Ещё он любил смотреть иллюстрации в книге «Дон Кихот», просил:
– Покажи мне книгу про Донкого Хода.

Начинаю показывать иллюстрации, а он снова изрекает:
– А это кто? Сан Чапаев?

Как-то раз мы сидели с ним и смотрели его любимый телевизор. Шла передача об Африке, показывали какой-то праздник в столице Анголы, что-то вроде карнавала. Люди шли по улицам, приплясывая на ходу и играя на экзотических инструментах.

И вдруг я вижу – идёт какой-то мулат с барабаном, пританцовывает. Думаю: кого он мне напоминает? И вдруг меня осенило: да он похож на нашего замечательного журналиста-международника Игоря Фесуненко!

И только я так подумал, как Данька вынул палец изо рта и повернулся ко мне:
– А этот негр – Фесуненко?

Сильное впечатление произвели на Даньку передачи с А. Райкиным. Память у него была феноменальная, и он быстро запомнил многие цитаты. Например, засовывал в нос палец, вертел им и говорил:
– Человек думает, соображает!

Вторая Данькина бабушка (по матери) и его прабабушка жили в Керчи, и Данька часто ездил к ним в гости со своими родителями. После очередной такой поездки у него спросили:
– Ну как ты, Данечка, там погостил?
– Хорошо погостил, – ответил Данька. – Бабу Таню побил, бабу Маню – в окно выкинул, телевизор разбил.

Когда он подрос, я стал его брать с собой в лес за грибами.

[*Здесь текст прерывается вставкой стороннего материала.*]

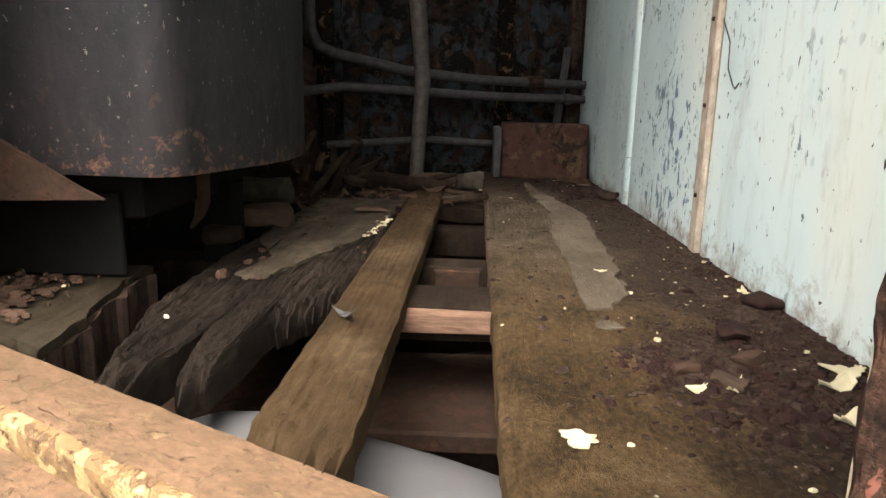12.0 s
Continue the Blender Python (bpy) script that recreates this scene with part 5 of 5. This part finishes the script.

Даня рвал все грибы подряд, потому что ещё не разбирался, где плохой, а где хороший.

Один раз нашёл очень большой, но несъедобный гриб и с радостным криком подбежал ко мне. Говорю ему:
– Нет, Даня, это плохой гриб, ядовитый. Выбрось его!
– Ну давай мы его тогда тёте Вере отнесём, пусть ест! – ответил Данька.

Вася, конечно, пытался воздействовать на Даньку не только физическими методами, но и моральными, то есть проводил с ним воспитательно-профилактические беседы. Данька внимательно выслушивал эти внушения, но в конце концов обычно говорил:
– От ты папка – Васька-дурачок!

После этого поворачивался и спокойно уходил прочь.

Кстати, дураками он считал всех, кроме себя. Ещё любил говорить:
– Я не твой, ты – плохой!

Когда его родителей после института отправили отрабатывать по распределению в Костромскую область, Данька временно остался жить у нас. Конечно, скучал по родителям. Часто брал какой-нибудь листок и, глядя в него, сочинял письмо, якобы полученное от родителей. Сочинял долго и интересно, читал с выражением. Но заканчивал его обычно так:
– Целую всех! Дурак.

Женщины в нашей семье любили обнимать, целовать и всячески тормошить Даньку. А ему это, как и всякому мальчишке, очень не нравилось. Поэтому, когда к нему кто-то подходил с ласками, то он честно предупреждал:
– Кри-чать бу-ду-у-у!

Я тоже не раз испытал на своей шкуре «прелести» Данькиного характера.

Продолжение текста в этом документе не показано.